Monday, November 28, 2011
Back in March, I posted an entry about Katharine Traylor Schaffzin and her terrific article, Out with the Old: An Argument for Restyling Archaic 'Sacred Phrases' Retained in the Proposed Amendments to the Federal Rules of Evidence, 77 Tenn. L. Rev. 849 (2000). Professor Schaffzin's article dealt with the new restyled Federal Rules of Evidence set to take effect on December 1, 2011. At the time, I promised that Professor Schaffzin would have a few guest posts on the new Rules around the time that they took effect. Below is the first of these guest posts:
Restyled FRE: Sacred Phrases Are In Fact Arbitrary
In my article, Out with the Old: An Argument for Restyling Archaic 'Sacred Phrases' Retained in the Proposed Amendments to the Federal Rules of Evidence, 77 Tenn. L. Rev. 849 (Summer 2010), I suggested that the Advisory Committee on Evidence Rules restyle any phrase in need of restyling, regardless of whether the phrase was “sacred.” I posited that the classification of any phrase as sacred, and therefore immune from the restyling effort, was arbitrary. The Committee defined a sacred phrase as any phrase in the Federal Rules of Evidence that has “become so familiar in practice that to alter [it] would be unduly disruptive.” Nonetheless, the Committee set forth no protocol for determining whether a phrase was familiar in practice or whether it would cause an undue disruption. Moreover, there is no record of exactly which phrases remain unchanged because the Committee deemed them sacred or for any number of other reasons. I concluded that there is no reason to maintain inconsistent, ambiguous, redundant, repetitive, or archaic language simply because the Committee arbitrarily determined that such language was too sacred to change it.
Having recently returned from a symposium on the restyling project hosted by the Advisory Committee in conjunction with its Fall Meeting, I thought I would share the comments of several members of the Advisory Committee involved in the restyling project. A number of those Advisory Committee members agreed without hesitation that the classification of any phrase as sacred was made arbitrarily. Those members were unapologetic about their arbitrary decisions for two reasons. First, it would have been impossible for the Committee to embark on an empirical study to determine which phrases were so familiar in practice that to alter them would create an undue disruption. Second, those members disagreed with my underlying premise that a wholesale restyling of phrases, sacred or not, would be a good thing.
I’d agree that an empirical study of sacred phrases would have been inefficient. However, nothing prevented the Committee from conducting the kind of research that I did in writing my article to determine the significance of a given phrase prior to the introduction of the first draft of the Federal Rules of Evidence in 1969. After all, hasn’t any phrase that was eventually included in the final rules enacted in 1975 sacred at this point? So there must have been some significance in the language prior to the Federal Rules for one phrase to stand out above the others. Had the Committee looked into the significance of language prior to 1969, they would have restyled language that is certainly capable of improvement but which the Committee left unrevised and they would have maintained other language as sacred that they nonetheless did select for revision.
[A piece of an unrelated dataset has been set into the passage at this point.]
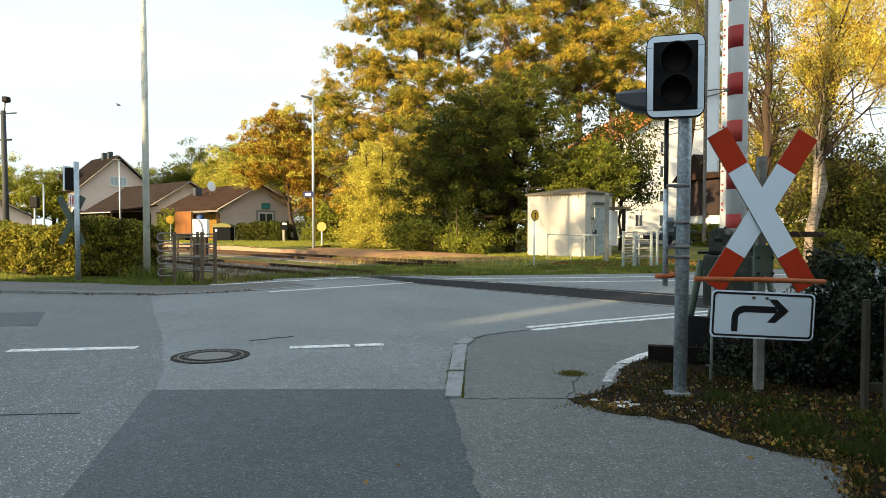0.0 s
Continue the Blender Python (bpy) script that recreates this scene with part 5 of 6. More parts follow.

As to the second point, we’ll have to agree to disagree. The Advisory Committee was apparently not moved by my public comment that sacred phrases containing inconsistent, ambiguous, redundant, repetitive, and archaic language should be restyled because the Committee had already revised similarly situated phrases not arbitrarily deemed sacred. My point was that, because the Committee had already headed down the road of wholesale restyling, why reserve a few inscrutable phrases simply because we’ve all become so familiar with them? As long as we are stuck with the “truth of the matter asserted” and “substantially outweighs its prejudicial effect” for another thirty-five years, it looks like there will be a continuing demand for Evidence profs.